Your task is to repeat all of the data exactly while excluding the pictures.

DATA EXCERPT ->
━━━
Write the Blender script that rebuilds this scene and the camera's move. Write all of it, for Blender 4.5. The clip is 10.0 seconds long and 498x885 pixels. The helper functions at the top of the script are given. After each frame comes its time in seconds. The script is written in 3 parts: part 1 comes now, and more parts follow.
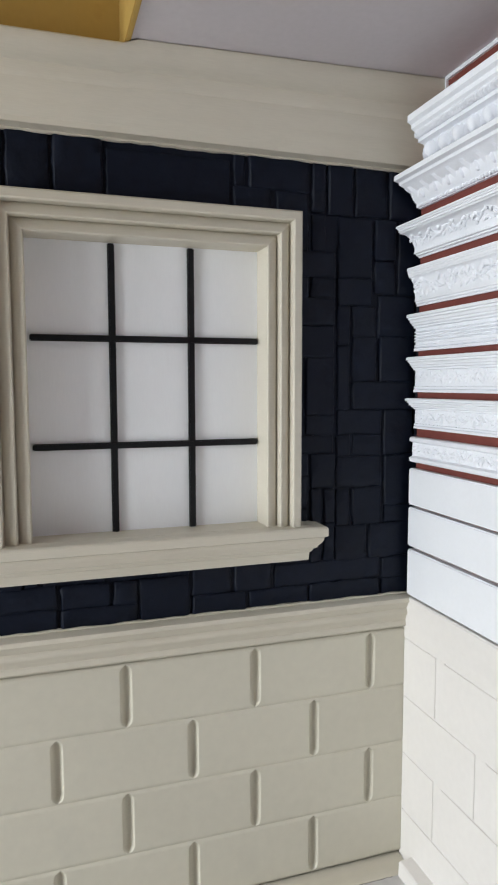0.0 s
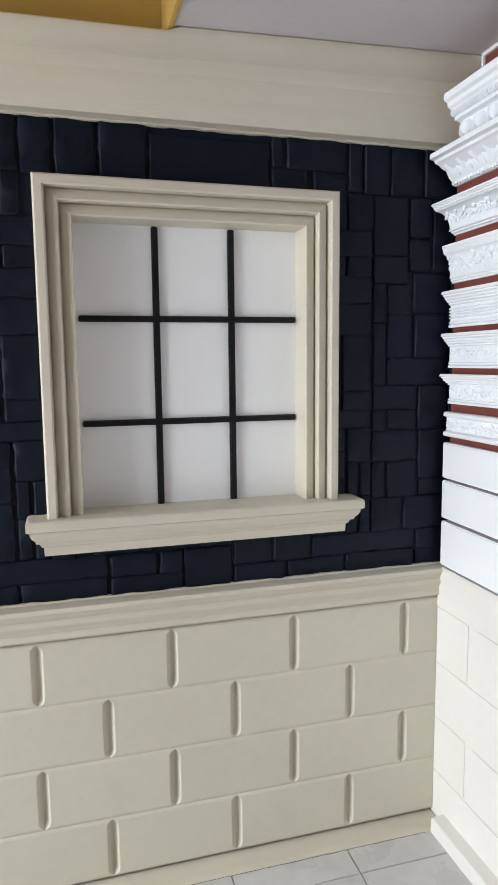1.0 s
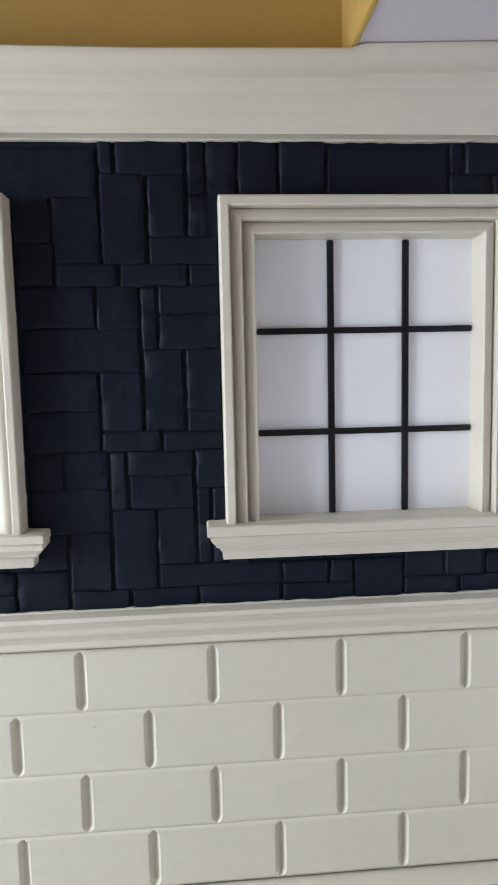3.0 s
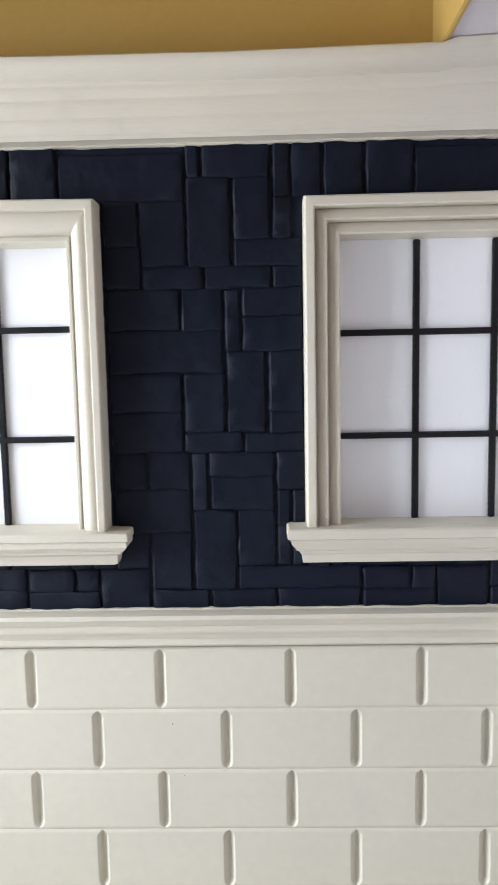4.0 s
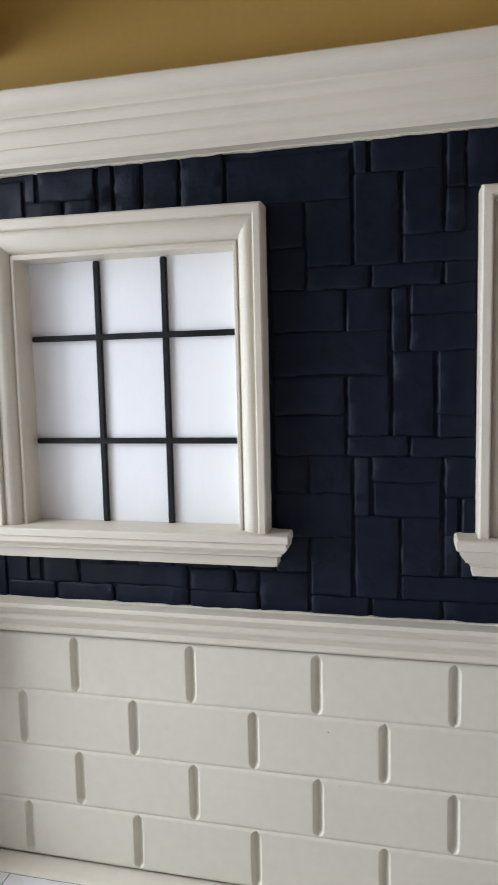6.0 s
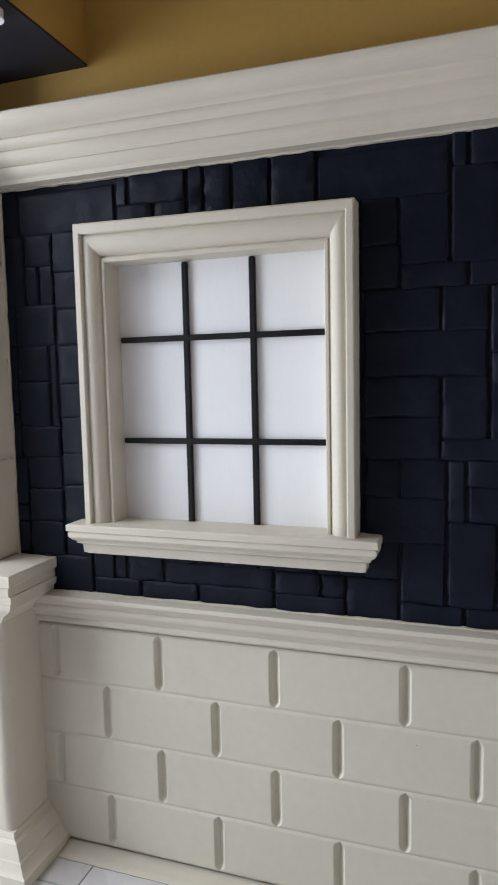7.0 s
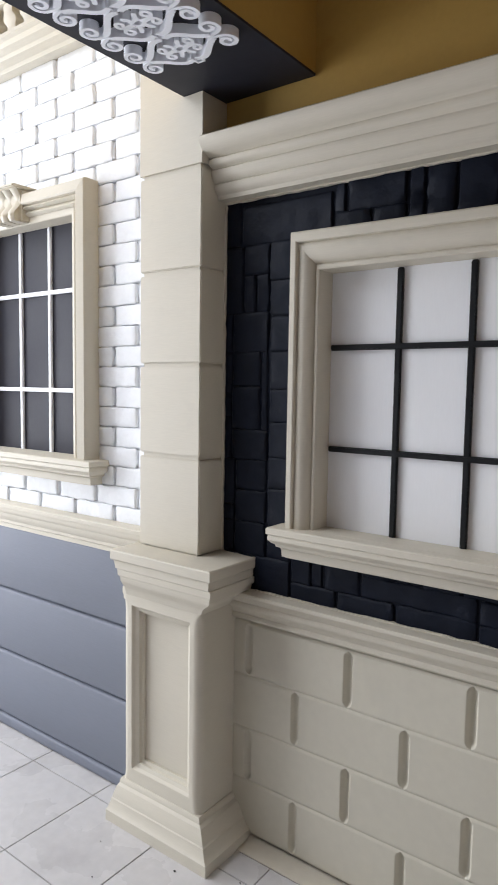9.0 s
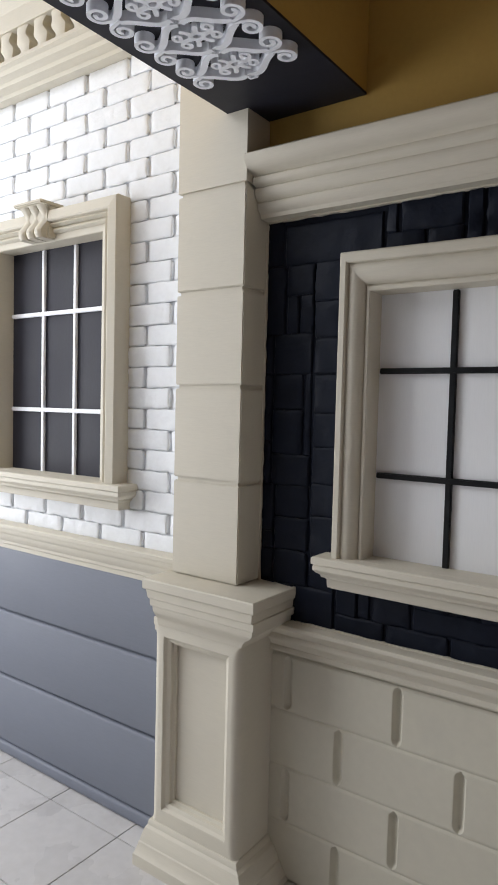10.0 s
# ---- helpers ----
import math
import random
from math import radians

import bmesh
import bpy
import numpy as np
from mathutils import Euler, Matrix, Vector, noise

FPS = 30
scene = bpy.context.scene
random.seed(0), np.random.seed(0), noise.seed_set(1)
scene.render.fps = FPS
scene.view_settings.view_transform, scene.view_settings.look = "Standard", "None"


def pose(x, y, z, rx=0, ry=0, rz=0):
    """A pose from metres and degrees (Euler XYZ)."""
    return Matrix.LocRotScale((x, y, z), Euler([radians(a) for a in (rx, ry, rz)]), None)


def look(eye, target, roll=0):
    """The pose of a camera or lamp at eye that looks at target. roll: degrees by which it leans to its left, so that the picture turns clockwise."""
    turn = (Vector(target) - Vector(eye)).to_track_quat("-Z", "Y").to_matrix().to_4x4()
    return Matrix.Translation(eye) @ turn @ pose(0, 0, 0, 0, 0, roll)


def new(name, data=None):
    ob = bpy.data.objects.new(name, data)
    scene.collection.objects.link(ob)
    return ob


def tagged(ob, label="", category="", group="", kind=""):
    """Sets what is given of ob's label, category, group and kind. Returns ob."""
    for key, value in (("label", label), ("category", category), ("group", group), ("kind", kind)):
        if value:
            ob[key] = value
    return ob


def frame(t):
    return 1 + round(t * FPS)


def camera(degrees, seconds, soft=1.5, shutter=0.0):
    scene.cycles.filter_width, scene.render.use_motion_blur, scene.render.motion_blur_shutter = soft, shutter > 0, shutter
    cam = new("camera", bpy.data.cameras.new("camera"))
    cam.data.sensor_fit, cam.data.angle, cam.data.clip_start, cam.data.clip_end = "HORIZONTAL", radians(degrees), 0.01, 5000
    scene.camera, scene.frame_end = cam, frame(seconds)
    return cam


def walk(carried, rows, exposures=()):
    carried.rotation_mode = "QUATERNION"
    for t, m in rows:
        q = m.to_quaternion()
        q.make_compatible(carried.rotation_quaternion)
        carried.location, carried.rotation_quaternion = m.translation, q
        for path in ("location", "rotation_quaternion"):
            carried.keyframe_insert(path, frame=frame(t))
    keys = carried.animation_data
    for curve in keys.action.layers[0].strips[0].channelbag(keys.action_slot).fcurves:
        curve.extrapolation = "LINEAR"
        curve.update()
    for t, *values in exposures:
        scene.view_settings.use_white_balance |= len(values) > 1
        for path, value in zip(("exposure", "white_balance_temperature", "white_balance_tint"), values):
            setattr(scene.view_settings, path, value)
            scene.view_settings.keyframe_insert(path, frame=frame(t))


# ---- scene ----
━━━
PROBLEM SOLUTION ->
Write the Blender script that rebuilds this scene and the camera's move. Write all of it, for Blender 4.5. The clip is 10.0 seconds long and 498x885 pixels. The helper functions at the top of the script are given. After each frame comes its time in seconds. The script is written in 3 parts: part 1 comes now, and more parts follow.
0.0 s
1.0 s
3.0 s
4.0 s
6.0 s
7.0 s
9.0 s
10.0 s
# ---- helpers ----
import math
import random
from math import radians

import bmesh
import bpy
import numpy as np
from mathutils import Euler, Matrix, Vector, noise

FPS = 30
scene = bpy.context.scene
random.seed(0), np.random.seed(0), noise.seed_set(1)
scene.render.fps = FPS
scene.view_settings.view_transform, scene.view_settings.look = "Standard", "None"


def pose(x, y, z, rx=0, ry=0, rz=0):
    """A pose from metres and degrees (Euler XYZ)."""
    return Matrix.LocRotScale((x, y, z), Euler([radians(a) for a in (rx, ry, rz)]), None)


def look(eye, target, roll=0):
    """The pose of a camera or lamp at eye that looks at target. roll: degrees by which it leans to its left, so that the picture turns clockwise."""
    turn = (Vector(target) - Vector(eye)).to_track_quat("-Z", "Y").to_matrix().to_4x4()
    return Matrix.Translation(eye) @ turn @ pose(0, 0, 0, 0, 0, roll)


def new(name, data=None):
    ob = bpy.data.objects.new(name, data)
    scene.collection.objects.link(ob)
    return ob


def tagged(ob, label="", category="", group="", kind=""):
    """Sets what is given of ob's label, category, group and kind. Returns ob."""
    for key, value in (("label", label), ("category", category), ("group", group), ("kind", kind)):
        if value:
            ob[key] = value
    return ob


def frame(t):
    return 1 + round(t * FPS)


def camera(degrees, seconds, soft=1.5, shutter=0.0):
    scene.cycles.filter_width, scene.render.use_motion_blur, scene.render.motion_blur_shutter = soft, shutter > 0, shutter
    cam = new("camera", bpy.data.cameras.new("camera"))
    cam.data.sensor_fit, cam.data.angle, cam.data.clip_start, cam.data.clip_end = "HORIZONTAL", radians(degrees), 0.01, 5000
    scene.camera, scene.frame_end = cam, frame(seconds)
    return cam


def walk(carried, rows, exposures=()):
    carried.rotation_mode = "QUATERNION"
    for t, m in rows:
        q = m.to_quaternion()
        q.make_compatible(carried.rotation_quaternion)
        carried.location, carried.rotation_quaternion = m.translation, q
        for path in ("location", "rotation_quaternion"):
            carried.keyframe_insert(path, frame=frame(t))
    keys = carried.animation_data
    for curve in keys.action.layers[0].strips[0].channelbag(keys.action_slot).fcurves:
        curve.extrapolation = "LINEAR"
        curve.update()
    for t, *values in exposures:
        scene.view_settings.use_white_balance |= len(values) > 1
        for path, value in zip(("exposure", "white_balance_temperature", "white_balance_tint"), values):
            setattr(scene.view_settings, path, value)
            scene.view_settings.keyframe_insert(path, frame=frame(t))


# ---- scene ----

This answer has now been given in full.